Structural genes: There are many structural genes associated in an operon system. These direct the synthesis of the mRNA and govern the sequence of amino acids in a protein molecule. Each structural gene might produce a particular kind of protein or all structural genes might regulate the production of a single protein. The activities of the structural gene (synthesis) are controlled by the promoter and operator of the operon system. The most well studied structural genes (z.y and a) are those of the Lac operon system in Escherichia coli.
Operator gene: The operator gene is situated adjacent to the first structural gene. It switches on or switches off the functioning of the structural gene (protein synthesis). In case a structural gene has to be suppressed, a repressor attaches itself to the operator to form an Operator – repressor complex. In the case of protein synthesis, the operator – repressor complex prevents the transcription by blocking the movement of RNA polymerase.
Promoter gene: The promoter gene is continuous with the operator gene and is believed to lie left to it. It is suggested that RNA polymerase binds to the promoter site during transcription. Three regions have been recognized in the promoter site. These are a) recognition site, initial binding site and the mRNA initiation site (operator site).

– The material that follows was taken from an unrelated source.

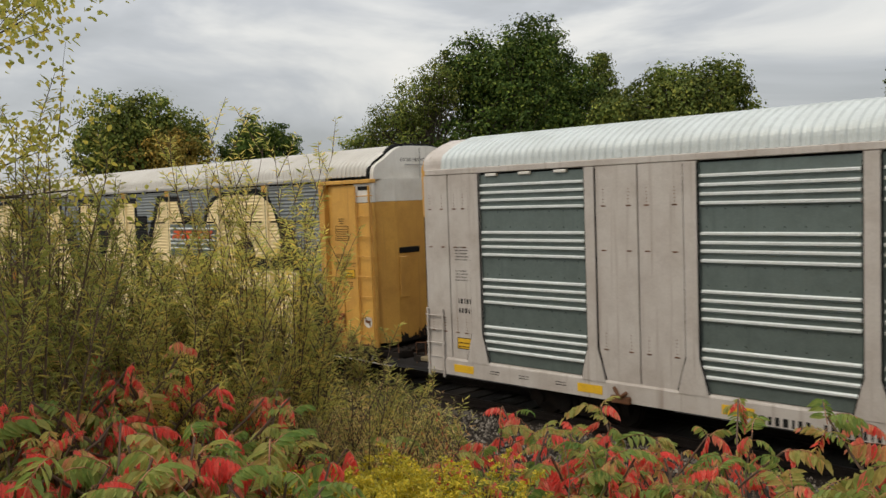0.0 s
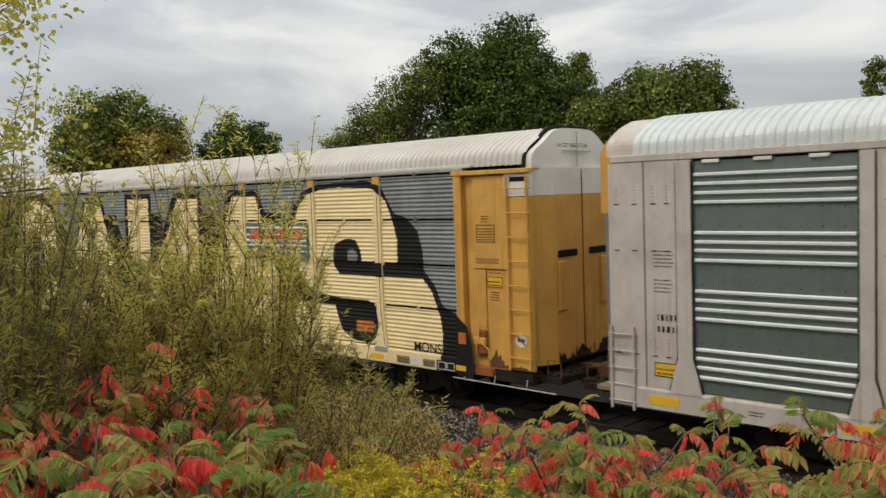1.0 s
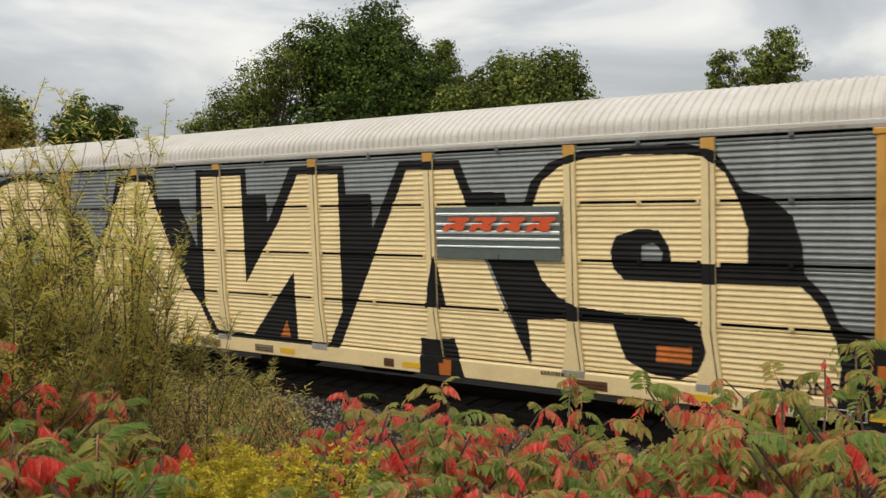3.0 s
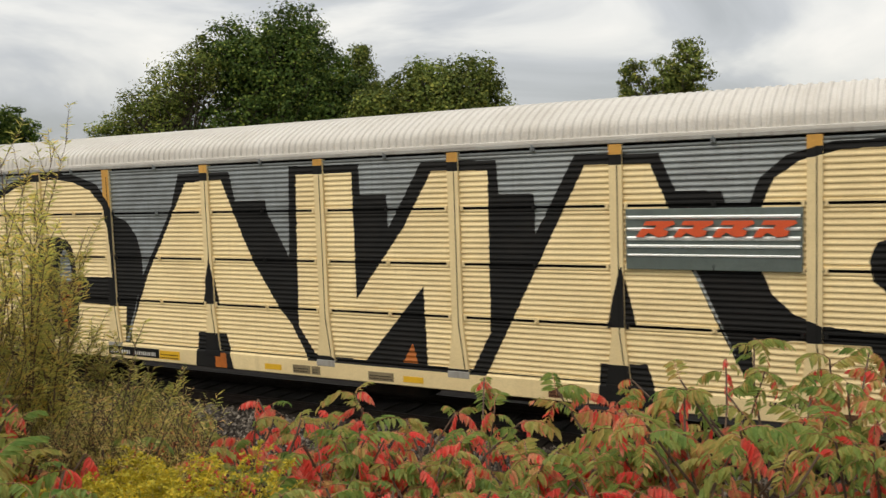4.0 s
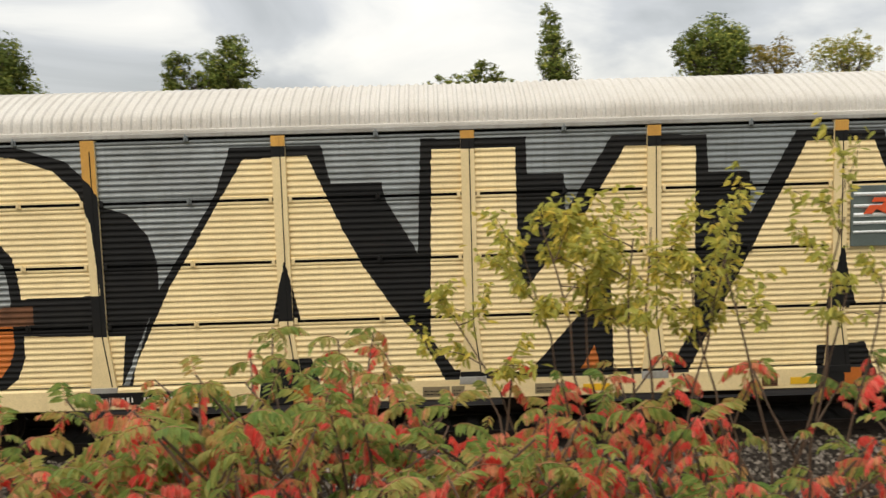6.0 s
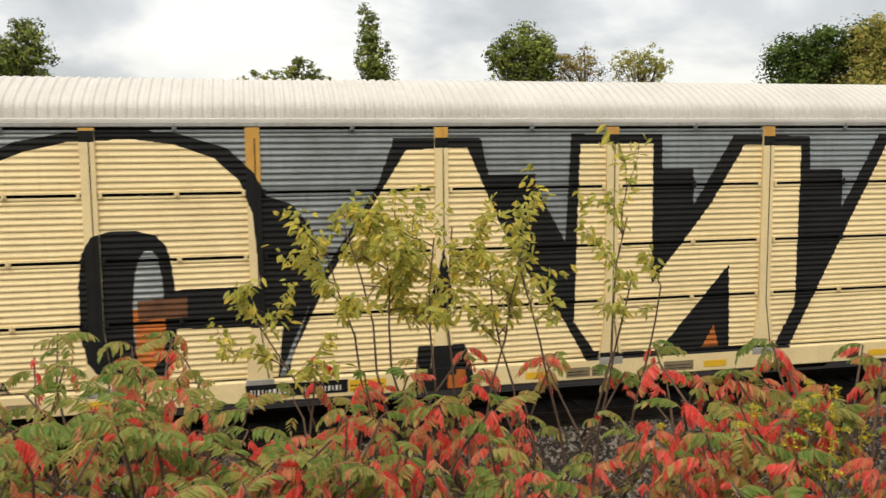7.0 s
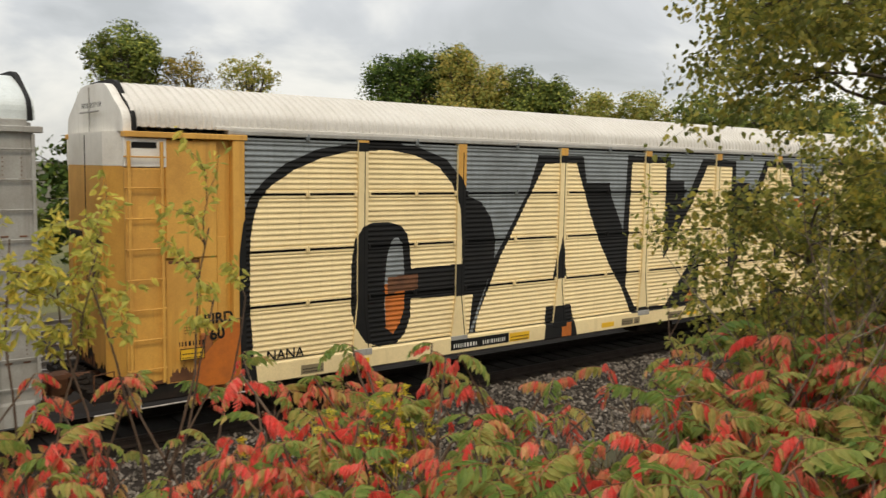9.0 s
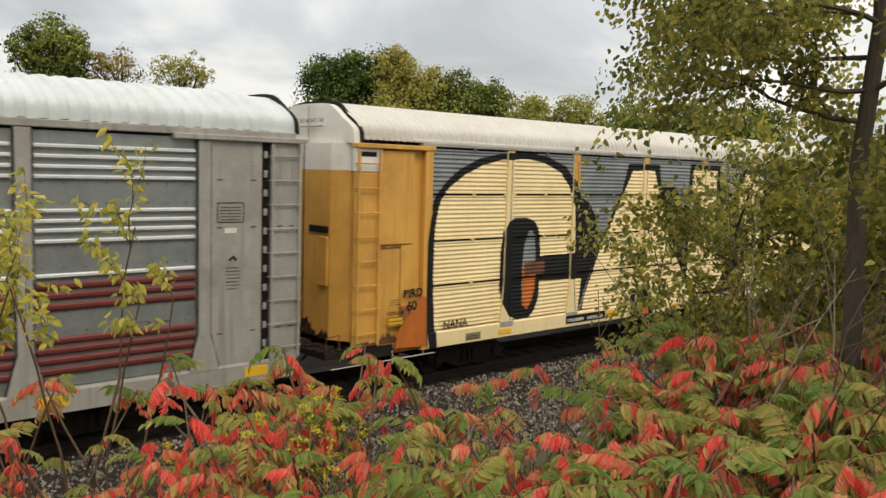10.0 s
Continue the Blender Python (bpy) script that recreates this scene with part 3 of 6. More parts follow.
def painted_strip(s, x0, x1, a, b, base, grow=0.0):
    """A strip of the side between the heights of a and b, each (depth, height), cut where the paint changes."""
    (ya, za), (yb, zb) = a, b
    z = (za + zb) / 2
    cuts, spans = [], []
    for poly, mat in LAYERS:
        c = crossings(poly, z)
        if c:
            spans.append((sorted(q[0] for q in c), mat))
            for x, slope in c:
                if x0 + 0.004 < x < x1 - 0.004:
                    slope = max(-3, min(3, slope))
                    j = 0.018 * noise.noise((x * 3, z * 14, 2))
                    cuts.append((x + j, x + j + slope * (za - z), x + j + slope * (zb - z)))
    cuts.sort()
    cuts = [(x0, x0, x0)] + cuts + [(x1, x1, x1)]
    pieces = []
    for p, q in zip(cuts[:-1], cuts[1:]):
        xm, mat = (p[0] + q[0]) / 2, base
        for xs, m in spans:
            if sum(1 for v in xs if v < xm) % 2:
                mat = m
        if pieces and pieces[-1][2] == mat:
            pieces[-1][1] = q
        else:
            pieces.append([p, q, mat])
    for p, q, mat in pieces:
        def end(v, g):
            return min(max(v, x0 - g), x1 + g) if x0 < v < x1 else (x0 - g if v <= x0 else x1 + g)
        s.face([(end(p[1], grow), ya, za), (end(q[1], grow), ya, za), (end(q[2], 0), yb, zb), (end(p[2], 0), yb, zb)], mat)


def paint_at(x, z):
    """The paint that covers one spot of the side."""
    mat = 0
    for poly, m in LAYERS:
        if sum(1 for q in crossings(poly, z) if q[0] < x) % 2:
            mat = m
    return PAINTS[mat]


# ---- rail car parts ----
def arch(mid, half, eave, top, inset=0.06):
    """The roof's section from one eave to the other: a steep side, a round shoulder and a flat crown."""
    side = [(half - inset, eave), (half - inset - 0.02, eave + 0.20), (half - inset - 0.12, eave + 0.33), (half - inset - 0.40, eave + 0.49), (half - inset - 0.72, top - 0.085), (half - inset - 1.0, top - 0.012)]
    pts = [(mid - u, z) for u, z in side] + [(mid, top)] + [(mid + u, z) for u, z in reversed(side)]
    out = []
    for i in range(len(pts) - 1):
        p = [Vector(pts[min(max(j, 0), len(pts) - 1)]) for j in (i - 1, i, i + 1, i + 2)]
        for t in (0, 0.34, 0.67):
            out.append(tuple(0.5 * (2 * p[1] + (p[2] - p[0]) * t + (2 * p[0] - 5 * p[1] + 4 * p[2] - p[3]) * t * t + (3 * p[1] - p[0] - 3 * p[2] + p[3]) * t ** 3)))
    return out + [pts[-1]]


def ribbed_roof(x0, x1, pitch, depth, eave, top, half=1.55):
    s = Shape()
    sec = arch(TRACK, half, eave, top)
    n = int((x1 - x0) / pitch)
    rings = []
    for i in range(n):
        a = x0 + i * pitch
        rings += [(a, 0), (a + pitch * 0.42, 0), (a + pitch * 0.58, 1), (a + pitch * 0.84, 1)]
    rings.append((x1, 0))
    m = len(sec)
    for x, up in rings:
        for y, z in sec:
            k = depth if up else 0.0
            d = Vector((0, y - TRACK, (z - eave) + 0.6)).normalized() * k
            s.v.append((x, y + d.y, z + d.z))
    for i in range(len(rings) - 1):
        for j in range(m - 1):
            s.f.append((i * m + j, i * m + j + 1, (i + 1) * m + j + 1, (i + 1) * m + j))
            s.m.append(0)
    return s


def roof_end(x, facing, eave, top, half=1.55):
    """The flat end under the roof's arch."""
    s = Shape()
    s.prism([(y, z) for y, z in arch(TRACK, half, eave, top)], 0, x, x + 0.05 * facing)
    return s


def end_trim(x, w, eave, top, half=1.55):
    """A dark strip over the end of the roof."""
    s = Shape()
    sec = arch(TRACK, half + 0.05, eave - 0.02, top + 0.045)
    inn = arch(TRACK, half - 0.03, eave - 0.02, top - 0.03)
    for (p, q), (a, b) in zip(zip(sec[:-1], sec[1:]), zip(inn[:-1], inn[1:])):
        for x_, flip in ((x, 0), (x + w, 1)):
            s.face([(x_, *p), (x_, *q), (x_, *b), (x_, *a)])
        s.face([(x, *p), (x + w, *p), (x + w, *q), (x, *q)])
    return s


def ladder_parts(root, org, x0, x1, y, z0, z1, rungs, mat, stand=0.07):
    for x in (x0, x1):
        s = Shape()
        s.box((x - 0.025, y - stand - 0.01, z0), (x + 0.025, y - stand + 0.03, z1), 0, 0.006)
        part("ladder_rail", s, mat, root, origin=org)
    for i in range(rungs):
        z = z0 + (z1 - z0) * (i + 0.5) / rungs
        s = Shape()
        s.tube([(x0 - 0.05, y - 0.005, z), (x0 - 0.05, y - stand, z), (x1 + 0.05, y - stand, z), (x1 + 0.05, y - 0.005, z)], 0.013, 6)
        part("rung", s, mat, root, origin=org)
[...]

(i) Recognition site: Also called the cga site (catabolic gene activator site), it consists of certain palindromic sequences of DNA. These symmetrical sections of DNA are recognised by proteins having symmetrically placed sub units. This site, also called the CRP site (cyclic AMP receptor protein site) binds a CR protein to the promoter gene and thus facilitates the binding of the enzyme RNA polymerase. It has been found that in E.coli CRP combines with cAMP (cyclic adenosine monophosphate) forming a CRP – cAMP complex which binds to the promoter enhancing the binding of RNA polymerase and activates transcription. This regulation is called positive control.
(ii) Initial binding site: This consists of seven bases (DNA) to which the RNA polymerase binds.
(iii) RNA initiation site: The site where transcription begins is called initiation site. This is the region overlapping with the operator region.
Regulator gene: The regulator gene directs the activity of the operator gene by producing inhibitor proteins called repressors. This repressor protein binds to the operator gene and blocks the path of RNA polymerase, thus preventing transcription. If an inducer is present in the system, it binds to the repressor which undergoes conformational change and becomes inactive. As the inactive repressor cannot bind to the promoter, the strucutral genes get activated and protein synthesis continues.